There’s been a lot of the latter flying about since Aug. 14. That’s when the city’s General Services director, Dennis Beardsley, sent the council a memo stating that another $100,000 was needed to complete the plan, which already has cost nearly $500,000.
Beardsley suggested that his biggest concern was a comment letter received from the legal counsel of the group Friends of Bidwell Park, which opposes the disc-golf courses included in the plan. “A comment letter submitted by a law firm may bode of a potential legal challenge to the adequacy of the EIR,” he wrote.
He went on to state that the additional money would be used for reviewing and summarizing comments, preparing responses, making necessary edits to the draft plan and draft environmental-impact report, drafting CEQA findings and staff time—as well as potential review by outside counsel.
But, to judge by the huffing and puffing that ensued, all the 100 grand was going to legal fees, the possibility of a lawsuit had become a certainty, and Friends of Bidwell Park was at fault.
“With ‘friends’ like Friends of Bidwell Park, who needs enemies?” read one of several hostile letters to the editor of the Enterprise-Record. “Lawsuits fly, for no good reasons,” read the headline on an Aug. 30 E-R editorial, although no lawsuit had been filed.
Hiring an attorney to review a legal document does not imply a lawsuit is forthcoming.
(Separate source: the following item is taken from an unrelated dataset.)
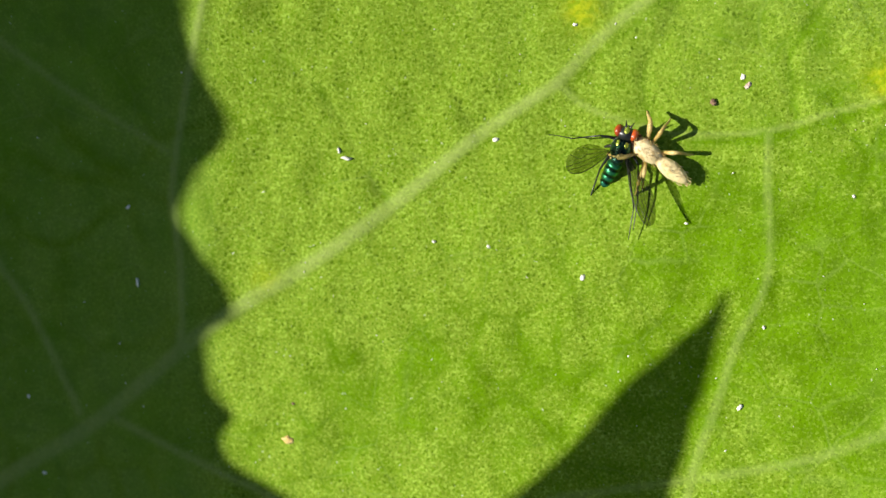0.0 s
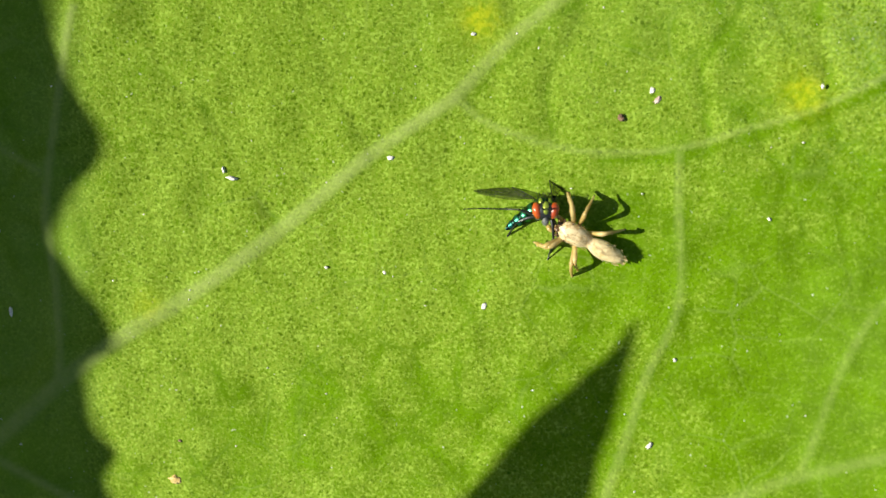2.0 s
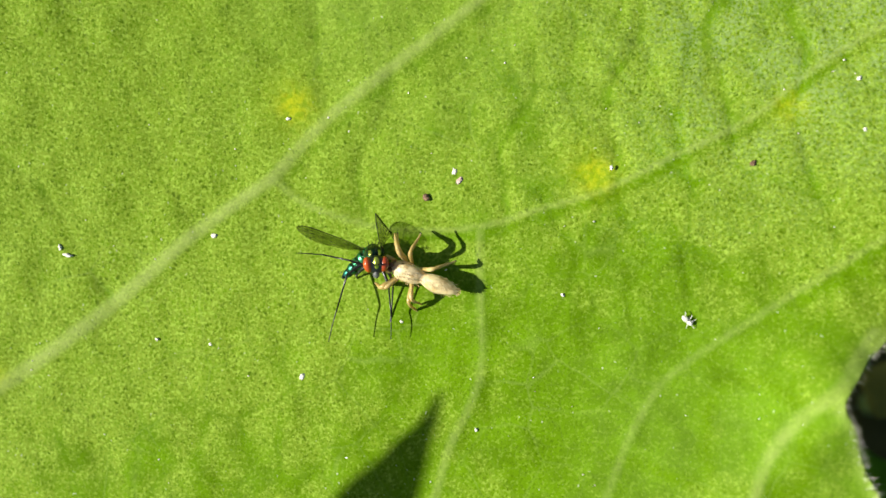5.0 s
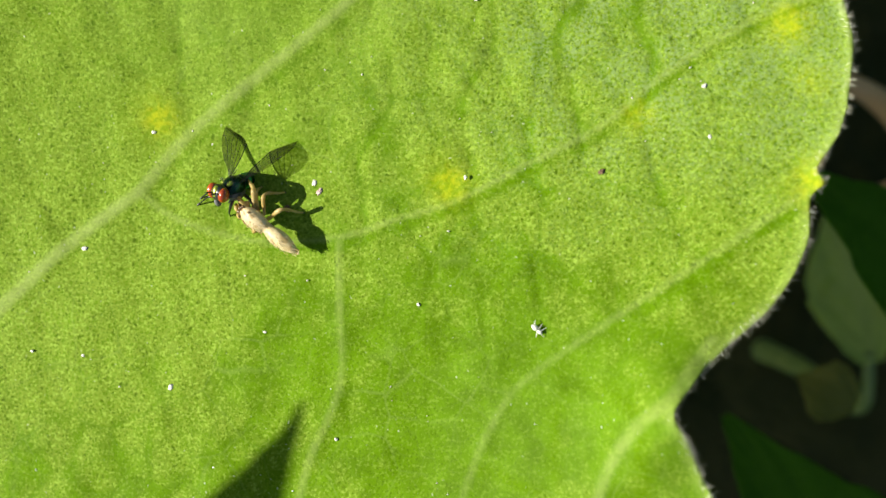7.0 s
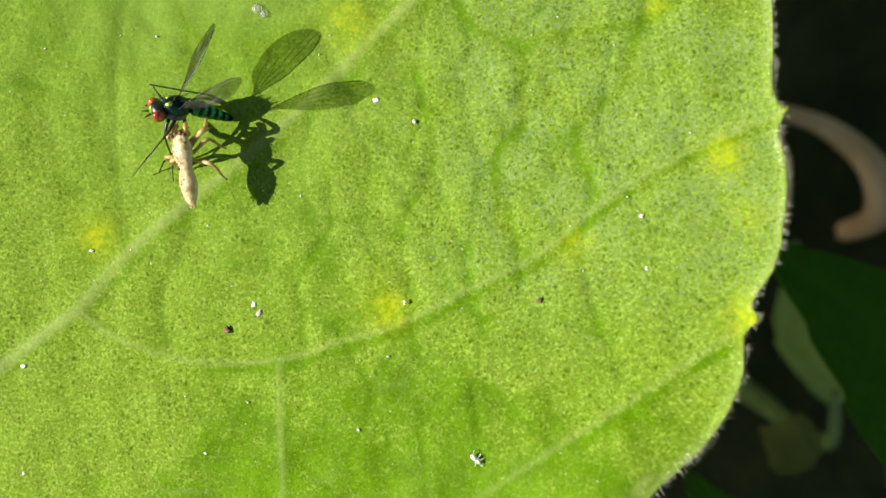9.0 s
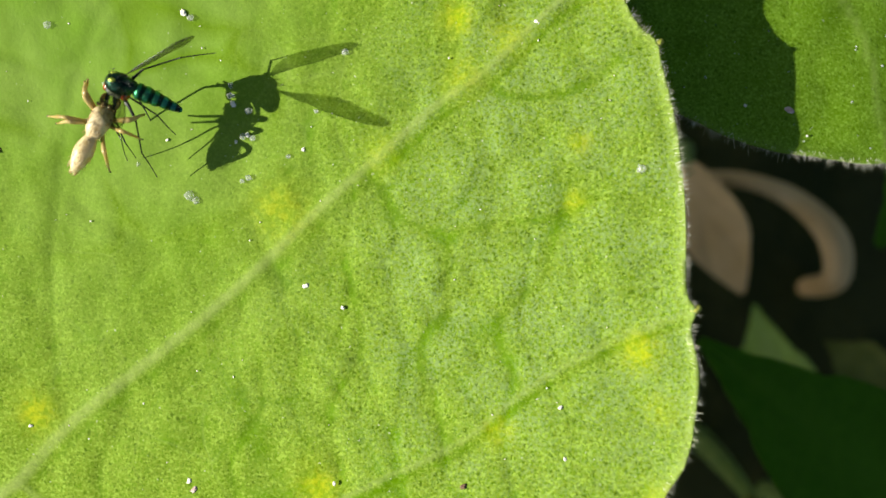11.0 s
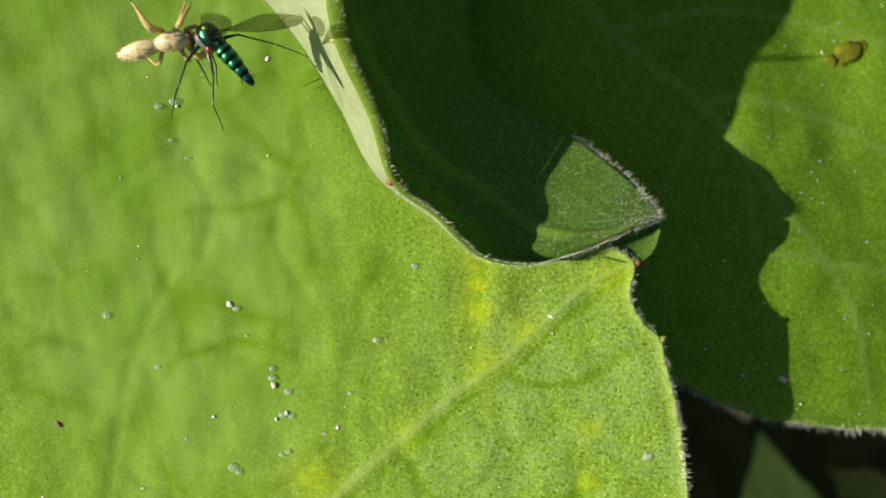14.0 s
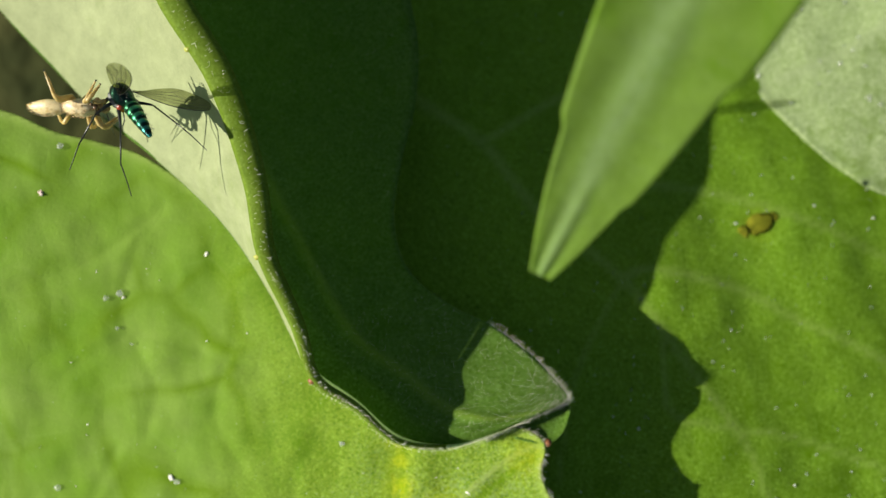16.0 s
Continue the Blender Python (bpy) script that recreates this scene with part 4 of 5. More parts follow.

It could be just an effort to create a better document. Besides, as Beardsley wrote in his memo, “staff believes the environmental review conducted to date is sound and defendable.” Why, then, does it need further legal work? This, too, the council will need to determine.
We don’t agree with Friends of Bidwell Park about the disc-golf courses, but we appreciate the group’s work and don’t like to see it vilified without cause.
From what we can tell, the master plan and EIR need work on several fronts, not just the legal front. If they have been poorly done, blame the people who wrote them (and were paid $500,000), not those who submitted comments.